**Short task**
Can you transcribe every line exactly and leave the pictures behind?
--
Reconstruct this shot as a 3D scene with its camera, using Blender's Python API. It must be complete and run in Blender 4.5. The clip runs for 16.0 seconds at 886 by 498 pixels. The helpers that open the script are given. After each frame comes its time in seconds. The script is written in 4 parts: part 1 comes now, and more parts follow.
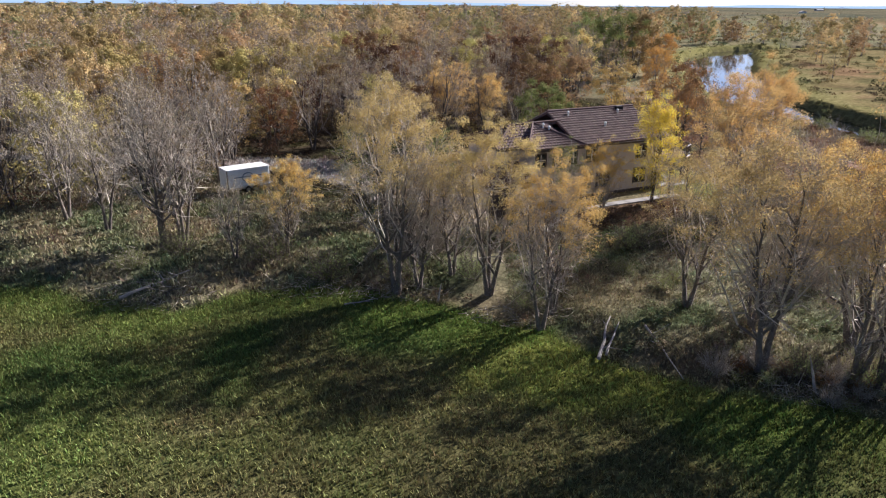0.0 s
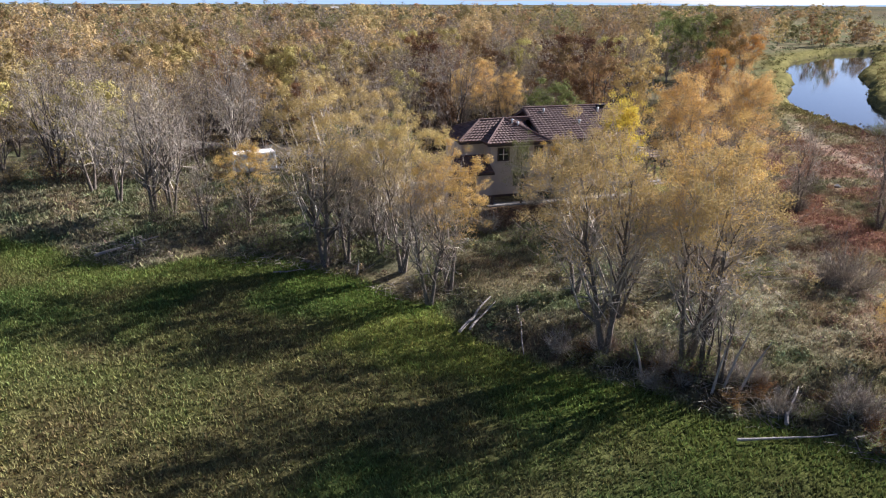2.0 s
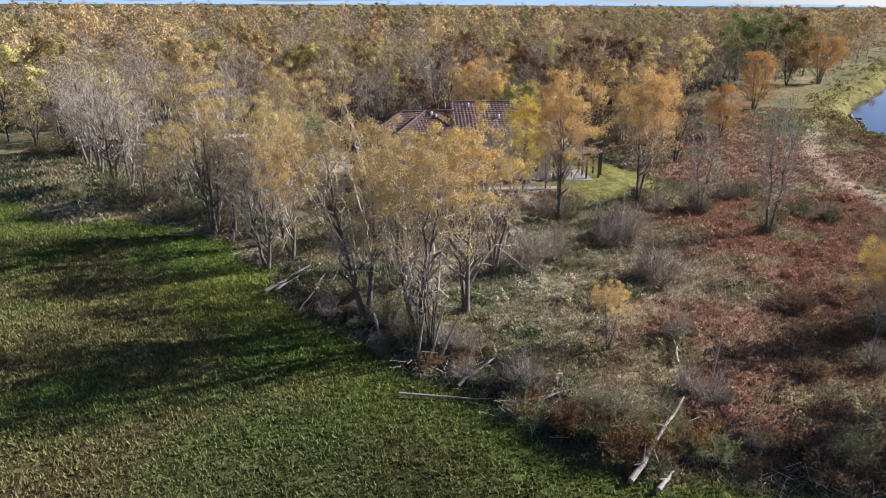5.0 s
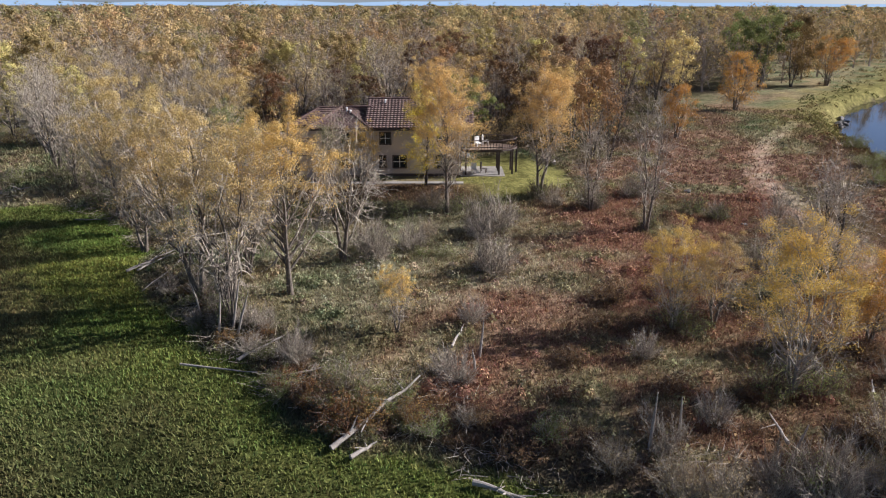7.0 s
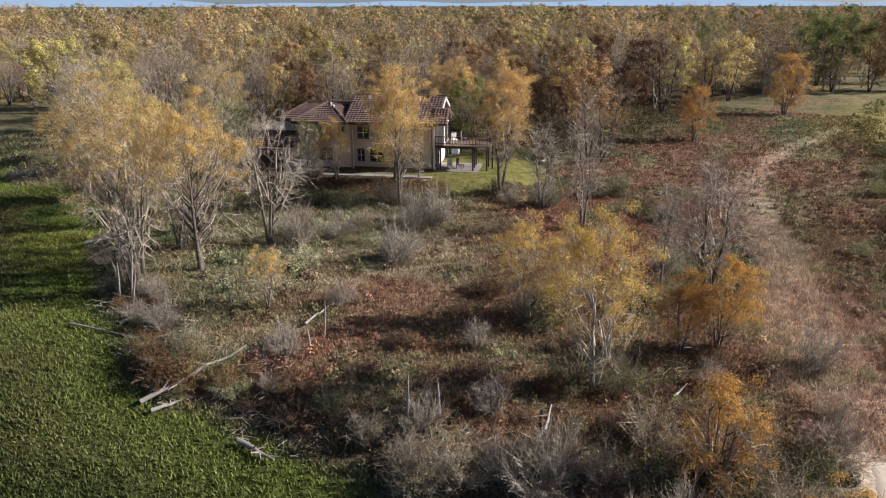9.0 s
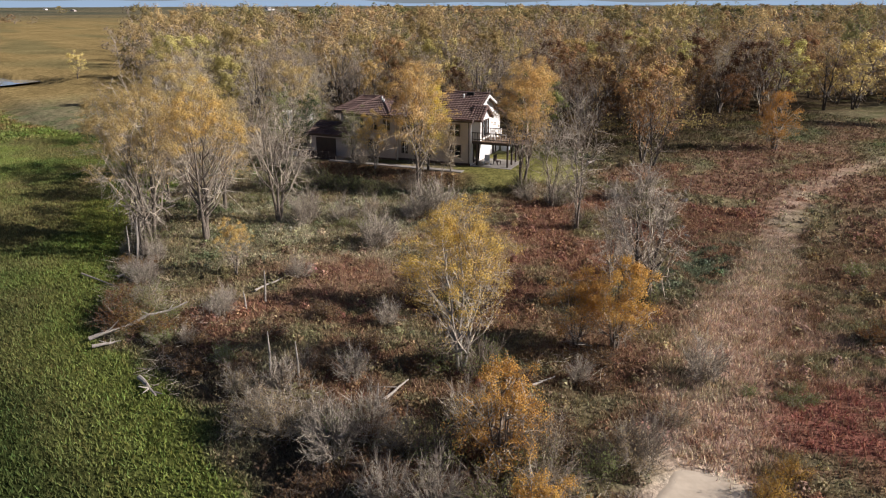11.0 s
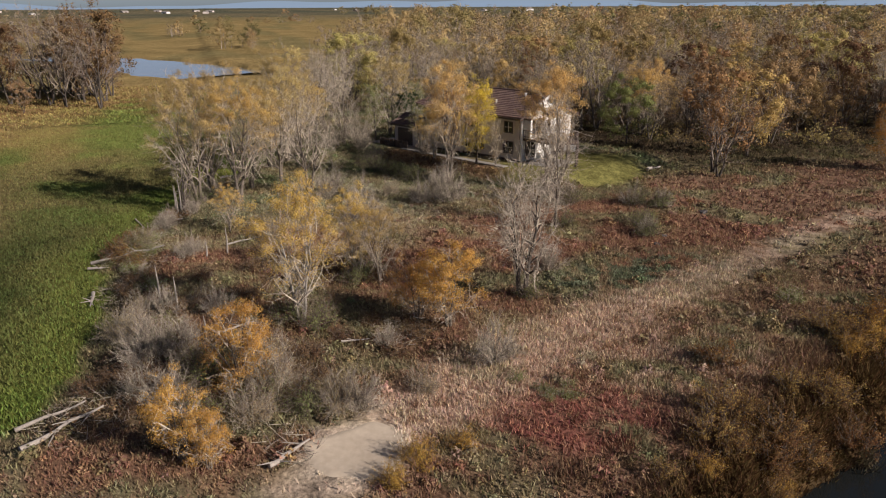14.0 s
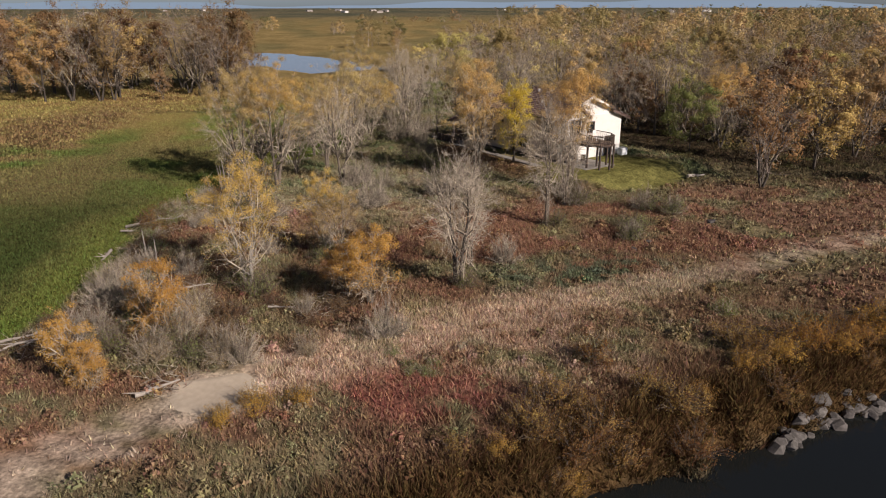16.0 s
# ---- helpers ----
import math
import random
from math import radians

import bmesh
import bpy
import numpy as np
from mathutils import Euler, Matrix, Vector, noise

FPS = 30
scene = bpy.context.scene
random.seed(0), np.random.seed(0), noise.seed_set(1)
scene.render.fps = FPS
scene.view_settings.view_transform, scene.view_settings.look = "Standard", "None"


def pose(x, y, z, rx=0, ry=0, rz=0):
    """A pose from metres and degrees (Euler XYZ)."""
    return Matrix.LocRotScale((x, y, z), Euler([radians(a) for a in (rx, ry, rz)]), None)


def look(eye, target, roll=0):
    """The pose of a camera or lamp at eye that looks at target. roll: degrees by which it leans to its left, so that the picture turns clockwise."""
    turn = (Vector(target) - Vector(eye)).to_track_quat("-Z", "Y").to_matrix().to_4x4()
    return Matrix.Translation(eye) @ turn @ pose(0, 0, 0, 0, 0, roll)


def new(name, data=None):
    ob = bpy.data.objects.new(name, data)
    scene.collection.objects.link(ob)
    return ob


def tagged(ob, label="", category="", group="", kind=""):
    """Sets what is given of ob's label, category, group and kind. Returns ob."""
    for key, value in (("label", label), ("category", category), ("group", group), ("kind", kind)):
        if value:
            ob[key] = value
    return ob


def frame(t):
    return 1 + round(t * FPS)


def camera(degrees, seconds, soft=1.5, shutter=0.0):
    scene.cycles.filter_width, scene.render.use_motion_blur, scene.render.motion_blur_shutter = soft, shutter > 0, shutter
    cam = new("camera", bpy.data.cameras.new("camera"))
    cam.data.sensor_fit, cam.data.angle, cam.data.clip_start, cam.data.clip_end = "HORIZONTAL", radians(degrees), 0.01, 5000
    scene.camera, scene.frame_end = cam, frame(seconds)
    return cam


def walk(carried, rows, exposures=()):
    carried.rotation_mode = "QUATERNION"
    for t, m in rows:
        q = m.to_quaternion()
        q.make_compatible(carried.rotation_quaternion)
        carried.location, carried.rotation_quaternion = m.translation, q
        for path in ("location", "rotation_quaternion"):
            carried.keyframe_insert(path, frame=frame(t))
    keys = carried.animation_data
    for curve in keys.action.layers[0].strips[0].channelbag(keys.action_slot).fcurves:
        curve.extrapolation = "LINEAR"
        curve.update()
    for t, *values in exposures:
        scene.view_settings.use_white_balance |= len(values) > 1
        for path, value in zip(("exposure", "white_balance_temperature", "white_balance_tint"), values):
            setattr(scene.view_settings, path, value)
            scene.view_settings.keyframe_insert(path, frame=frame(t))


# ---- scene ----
cam = camera(64.1, 16.0, soft=1.1)
PATH = [
    (0, (1.553, -1.443, 18.523), (1.47, 0.443, 17.865), 0.4),
    (0.5, (5.127, -2.389, 18.546), (4.942, -0.51, 17.886), 0.5),
    (1, (8.383, -3.074, 18.58), (8.123, -1.204, 17.918), 0.5),
    (1.5, (11.989, -3.622, 18.672), (11.655, -1.764, 18.011), 0.4),
    (2, (15.885, -3.85, 18.698), (15.466, -2.009, 18.038), 0.2),
    (2.5, (19.292, -3.847, 18.689), (18.8, -2.024, 18.03), 0.2),
    (3, (22.922, -3.7, 18.701), (22.375, -1.892, 18.041), 0.1),
    (3.2, (24.386, -3.635, 18.698), (23.818, -1.834, 18.039), -0.0),
    (5.3, (39.338, -1.363, 18.664), (38.543, 0.35, 18.005), 0.3),
    (5.5, (40.727, -0.973, 18.656), (39.92, 0.735, 17.997), 0.3),
    (6, (44.039, 0.073, 18.607), (43.197, 1.764, 17.95), 0.1),
    (6.5, (47.543, 1.247, 18.604), (46.667, 2.921, 17.946), 0.1),
    (7, (51.184, 2.671, 18.561), (50.271, 4.324, 17.904), 0.1),
    (7.5, (54.372, 4.007, 18.52), (53.417, 5.637, 17.863), 0.0),
    (8, (57.742, 5.447, 18.513), (56.725, 7.039, 17.856), 0.0),
    (8.5, (61.294, 7.058, 18.545), (60.205, 8.602, 17.889), -0.0),
    (9, (64.252, 8.762, 18.481), (63.082, 10.246, 17.825), -0.1),
    (9.2, (65.438, 9.559, 18.453), (64.232, 11.013, 17.796), -0.0),
    (11.3, (77.451, 17.678, 18.562), (75.925, 18.792, 17.906), -0.2),
    (11.5, (78.605, 18.673, 18.586), (77.05, 19.747, 17.93), -0.2),
    (12, (81.451, 21.361, 18.677), (79.832, 22.335, 18.021), -0.2),
    (12.5, (83.788, 23.937, 18.681), (82.117, 24.82, 18.026), -0.2),
    (13, (86.101, 26.727, 18.714), (84.382, 27.512, 18.059), -0.2),
    (13.5, (88.326, 29.855, 18.71), (86.562, 30.534, 18.056), -0.2),
    (14, (90.069, 32.734, 18.688), (88.272, 33.32, 18.034), -0.3),
    (14.5, (91.709, 35.855, 18.637), (89.883, 36.345, 17.984), -0.2),
    (15, (93.211, 39.0, 18.631), (91.361, 39.389, 17.979), -0.2),
    (15.5, (94.59, 42.273, 18.677), (92.72, 42.551, 18.025), -0.1),
    (16, (95.734, 45.658, 18.712), (93.85, 45.819, 18.06), -0.1),
]
walk(cam, [(t, look(eye, target, roll)) for t, eye, target, roll in PATH], [(0, 1.2, 5450, 17), (3.0, 1.25, 5400, 17), (5.5, 1.1, 5450, 16), (7.0, 0.95, 5550, 15), (9.0, 0.78, 5750, 14), (12.5, 0.37, 6050, 16), (16.0, 0.08, 6350, 18)])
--
**Response to the exercise**
Reconstruct this shot as a 3D scene with its camera, using Blender's Python API. It must be complete and run in Blender 4.5. The clip runs for 16.0 seconds at 886 by 498 pixels. The helpers that open the script are given. After each frame comes its time in seconds. The script is written in 4 parts: part 1 comes now, and more parts follow.
0.0 s
2.0 s
5.0 s
7.0 s
9.0 s
11.0 s
14.0 s
16.0 s
# ---- helpers ----
import math
import random
from math import radians

import bmesh
import bpy
import numpy as np
from mathutils import Euler, Matrix, Vector, noise

FPS = 30
scene = bpy.context.scene
random.seed(0), np.random.seed(0), noise.seed_set(1)
scene.render.fps = FPS
scene.view_settings.view_transform, scene.view_settings.look = "Standard", "None"


def pose(x, y, z, rx=0, ry=0, rz=0):
    """A pose from metres and degrees (Euler XYZ)."""
    return Matrix.LocRotScale((x, y, z), Euler([radians(a) for a in (rx, ry, rz)]), None)


def look(eye, target, roll=0):
    """The pose of a camera or lamp at eye that looks at target. roll: degrees by which it leans to its left, so that the picture turns clockwise."""
    turn = (Vector(target) - Vector(eye)).to_track_quat("-Z", "Y").to_matrix().to_4x4()
    return Matrix.Translation(eye) @ turn @ pose(0, 0, 0, 0, 0, roll)


def new(name, data=None):
    ob = bpy.data.objects.new(name, data)
    scene.collection.objects.link(ob)
    return ob


def tagged(ob, label="", category="", group="", kind=""):
    """Sets what is given of ob's label, category, group and kind. Returns ob."""
    for key, value in (("label", label), ("category", category), ("group", group), ("kind", kind)):
        if value:
            ob[key] = value
    return ob


def frame(t):
    return 1 + round(t * FPS)


def camera(degrees, seconds, soft=1.5, shutter=0.0):
    scene.cycles.filter_width, scene.render.use_motion_blur, scene.render.motion_blur_shutter = soft, shutter > 0, shutter
    cam = new("camera", bpy.data.cameras.new("camera"))
    cam.data.sensor_fit, cam.data.angle, cam.data.clip_start, cam.data.clip_end = "HORIZONTAL", radians(degrees), 0.01, 5000
    scene.camera, scene.frame_end = cam, frame(seconds)
    return cam


def walk(carried, rows, exposures=()):
    carried.rotation_mode = "QUATERNION"
    for t, m in rows:
        q = m.to_quaternion()
        q.make_compatible(carried.rotation_quaternion)
        carried.location, carried.rotation_quaternion = m.translation, q
        for path in ("location", "rotation_quaternion"):
            carried.keyframe_insert(path, frame=frame(t))
    keys = carried.animation_data
    for curve in keys.action.layers[0].strips[0].channelbag(keys.action_slot).fcurves:
        curve.extrapolation = "LINEAR"
        curve.update()
    for t, *values in exposures:
        scene.view_settings.use_white_balance |= len(values) > 1
        for path, value in zip(("exposure", "white_balance_temperature", "white_balance_tint"), values):
            setattr(scene.view_settings, path, value)
            scene.view_settings.keyframe_insert(path, frame=frame(t))


# ---- scene ----
cam = camera(64.1, 16.0, soft=1.1)
PATH = [
    (0, (1.553, -1.443, 18.523), (1.47, 0.443, 17.865), 0.4),
    (0.5, (5.127, -2.389, 18.546), (4.942, -0.51, 17.886), 0.5),
    (1, (8.383, -3.074, 18.58), (8.123, -1.204, 17.918), 0.5),
    (1.5, (11.989, -3.622, 18.672), (11.655, -1.764, 18.011), 0.4),
    (2, (15.885, -3.85, 18.698), (15.466, -2.009, 18.038), 0.2),
    (2.5, (19.292, -3.847, 18.689), (18.8, -2.024, 18.03), 0.2),
    (3, (22.922, -3.7, 18.701), (22.375, -1.892, 18.041), 0.1),
    (3.2, (24.386, -3.635, 18.698), (23.818, -1.834, 18.039), -0.0),
    (5.3, (39.338, -1.363, 18.664), (38.543, 0.35, 18.005), 0.3),
    (5.5, (40.727, -0.973, 18.656), (39.92, 0.735, 17.997), 0.3),
    (6, (44.039, 0.073, 18.607), (43.197, 1.764, 17.95), 0.1),
    (6.5, (47.543, 1.247, 18.604), (46.667, 2.921, 17.946), 0.1),
    (7, (51.184, 2.671, 18.561), (50.271, 4.324, 17.904), 0.1),
    (7.5, (54.372, 4.007, 18.52), (53.417, 5.637, 17.863), 0.0),
    (8, (57.742, 5.447, 18.513), (56.725, 7.039, 17.856), 0.0),
    (8.5, (61.294, 7.058, 18.545), (60.205, 8.602, 17.889), -0.0),
    (9, (64.252, 8.762, 18.481), (63.082, 10.246, 17.825), -0.1),
    (9.2, (65.438, 9.559, 18.453), (64.232, 11.013, 17.796), -0.0),
    (11.3, (77.451, 17.678, 18.562), (75.925, 18.792, 17.906), -0.2),
    (11.5, (78.605, 18.673, 18.586), (77.05, 19.747, 17.93), -0.2),
    (12, (81.451, 21.361, 18.677), (79.832, 22.335, 18.021), -0.2),
    (12.5, (83.788, 23.937, 18.681), (82.117, 24.82, 18.026), -0.2),
    (13, (86.101, 26.727, 18.714), (84.382, 27.512, 18.059), -0.2),
    (13.5, (88.326, 29.855, 18.71), (86.562, 30.534, 18.056), -0.2),
    (14, (90.069, 32.734, 18.688), (88.272, 33.32, 18.034), -0.3),
    (14.5, (91.709, 35.855, 18.637), (89.883, 36.345, 17.984), -0.2),
    (15, (93.211, 39.0, 18.631), (91.361, 39.389, 17.979), -0.2),
    (15.5, (94.59, 42.273, 18.677), (92.72, 42.551, 18.025), -0.1),
    (16, (95.734, 45.658, 18.712), (93.85, 45.819, 18.06), -0.1),
]
walk(cam, [(t, look(eye, target, roll)) for t, eye, target, roll in PATH], [(0, 1.2, 5450, 17), (3.0, 1.25, 5400, 17), (5.5, 1.1, 5450, 16), (7.0, 0.95, 5550, 15), (9.0, 0.78, 5750, 14), (12.5, 0.37, 6050, 16), (16.0, 0.08, 6350, 18)])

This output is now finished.